[133]. Cap François.
[134]. Cap François.
[135]. This part of the coast seems to be what the French saw on the 5th of January, 1774. Monsieur de Pagés speaks of it thus: “Nous reconnumes une nouvelle côte etendue de toute vue dans l’est, et dans le ouest. Les terres de cette côte étoient moins elevées que celles que nous avions vues jusques ici; elles étoient aussi d’un aspect moins rude.” De Pagés, tom. ii. p. 68.
[136]. See Hawkesworth’s Collection of Voyages, Vol. ii. p. 42.
[137]. If the French observations, as marked upon Captain Cook’s chart, and still more authentically upon that published by their own discoverers, may be depended upon, this land doth not reach so far to the west as the meridian of 68°; Cape Louis, which is represented as its most westerly point, being laid down by them to the east of that meridian.

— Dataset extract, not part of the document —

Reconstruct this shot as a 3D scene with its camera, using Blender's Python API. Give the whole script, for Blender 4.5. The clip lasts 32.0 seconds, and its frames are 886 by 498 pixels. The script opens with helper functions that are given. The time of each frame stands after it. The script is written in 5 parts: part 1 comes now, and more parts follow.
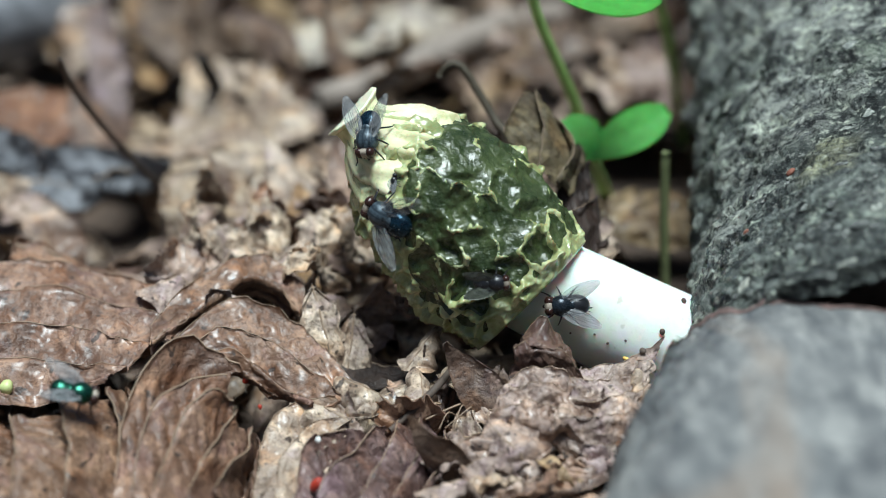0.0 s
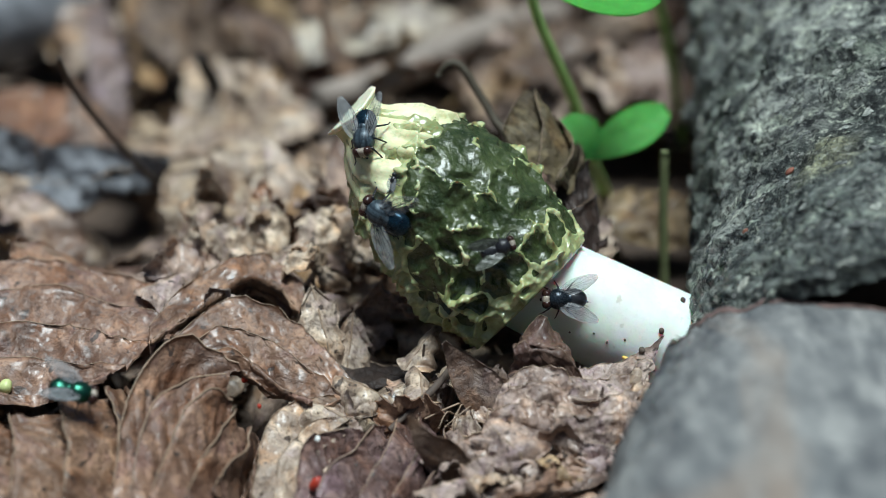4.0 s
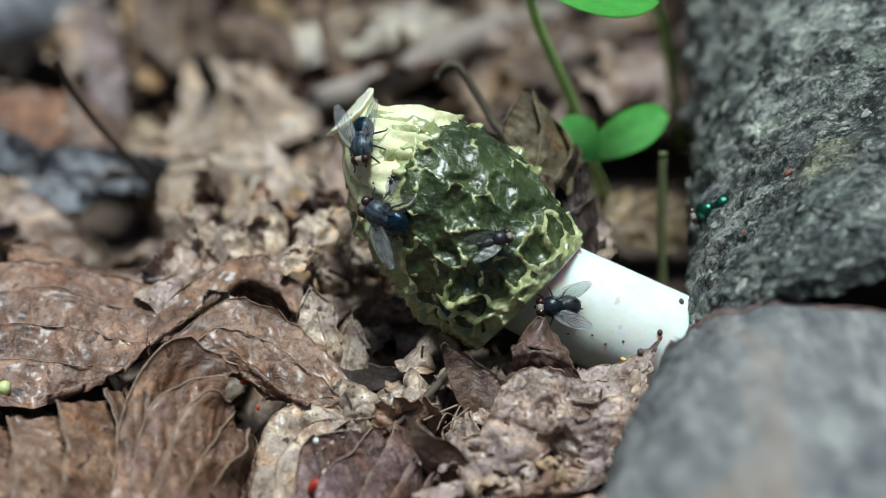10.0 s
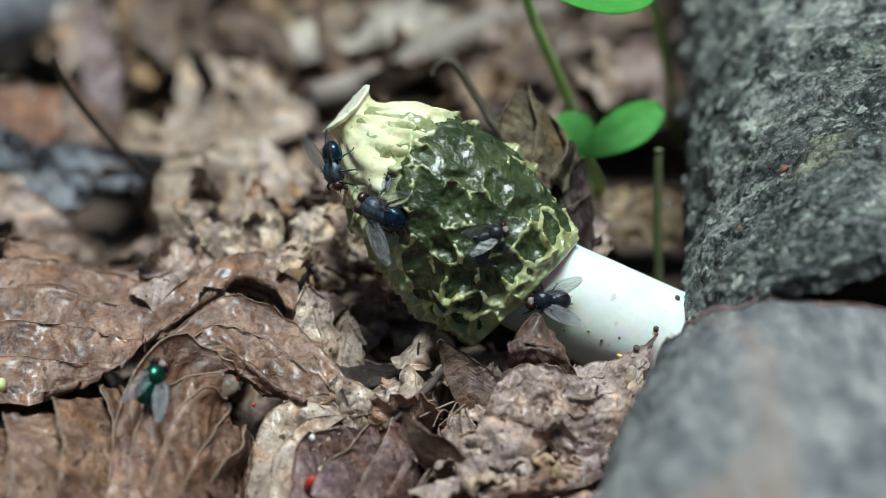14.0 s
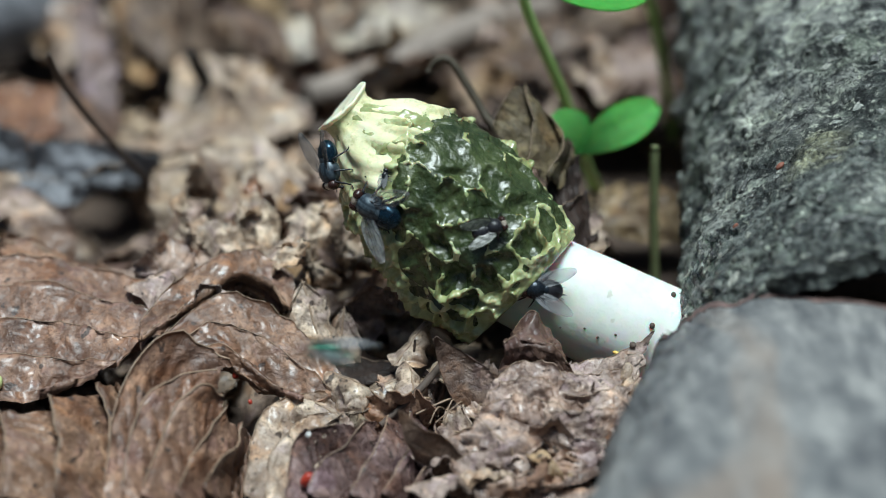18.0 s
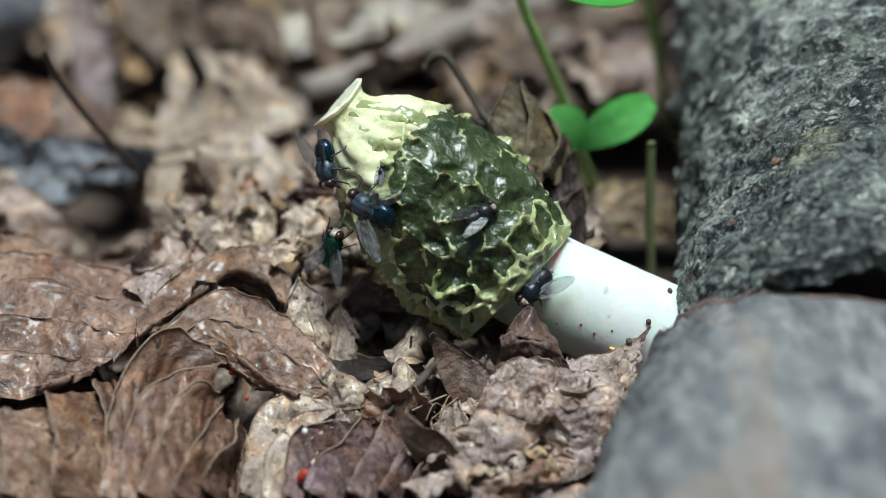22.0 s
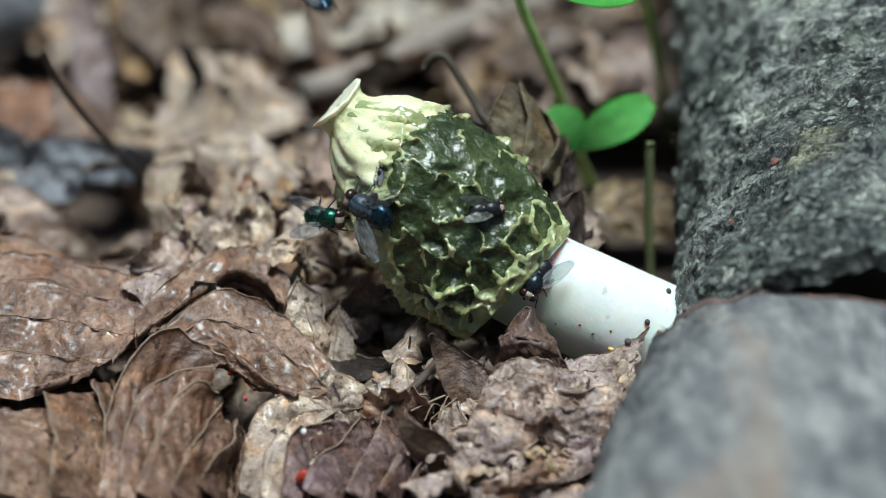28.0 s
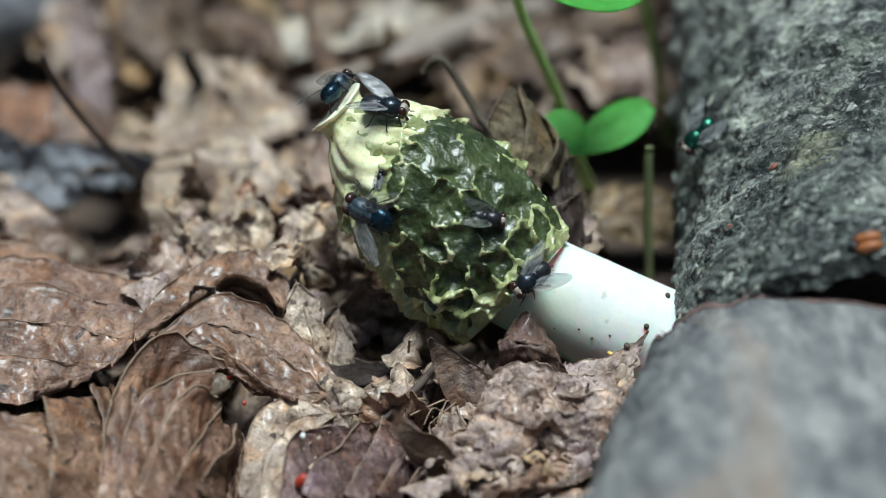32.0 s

[138]. The idea of Cape Louis being this projecting point of a southern continent, must have soon vanished, as Cape François, within a year after, was found, by the same discoverer, to lie above one third of a degree farther north upon the same land. But if Kerguelen entertained any such imagination at first, we are sure that, at present, he thinks very differently. This appears from the following explicit declaration of his sentiments, which deserves to be transcribed from his late publication, as it does equal honour to his candour, and to Captain Cook’s abilities. “La terre que j’ai découverte est certainement une isle; puisque le célèbre Capitaine Cook a passé au sud, lors de son premier voyage, sans rien rencontrer. Je juge même, que cette isle n’est pas bien grande. Il y a aussi apparence, d’après le Voyage de Monsieur Cook, que toute cette étendue de mers meridionales, est semée d’isles ou de rochers; mais qu’il n’y a ni continent ni grande terre.” Kerguelen, p. 92.
[139]. Kerguelen, as we see in the last note, concurs with Captain Cook as to this. However, he tells us, that he has reason to believe that it is about two hundred leagues in circuit; and that he was acquainted with about fourscore leagues of its coast. “J’en connois environs quatre-vingt lieues des côtes; et j’ai lieu de croire, qu’elle a environ deux cents lieues de circuit.” Kerguelen, ibid.
[140]. Some of Monsieur de Kerguelen’s own countrymen seem more desirous than we are, to rob him of this honour. It is very remarkable that Monsieur de Pagés never once mentions the name of his commander. And, though he takes occasion to enumerate the several French explorers of the southern hemisphere, from Gonneville down to Crozet, he affects to preserve an entire silence about Kerguelen, whose first voyage, in which the discovery of this considerable tract of land was made, is kept as much out of sight, as if it never had taken place. Nay, not satisfied with refusing to acknowledge the right of another, he almost assumes it to himself. For, upon a Map of the World annexed to his book, at the spot where the new land is delineated, we read this inscription: Isles nouvelles Australes vuées par Monsieur de Pagés, en 1774. He could scarcely have expressed himself in stronger terms, if he had meant to convey an idea that he was the conductor of the discovery. And yet we know, that he was only a lieutenant [enseigne de vaisseau] on board one of the three ships commanded by Kerguelen; and that the discovery had been already made in a former voyage, undertaken while he was actually engaged in his singular journey round the world.
After all, it cannot but be remarked that Kerguelen was peculiarly unfortunate, in having done so little to complete what he had begun. He discovered a new land indeed; but, in two expeditions to it, he could not once bring his ships to an anchor upon any part of its coasts. Captain Cook, as we have seen in this, and in the foregoing chapter, had either fewer difficulties to struggle with, or was more successful in surmounting them.
[141]. Pennant’s Patagonian penguin. See his Genera of Birds. Tab. 14. p. 66.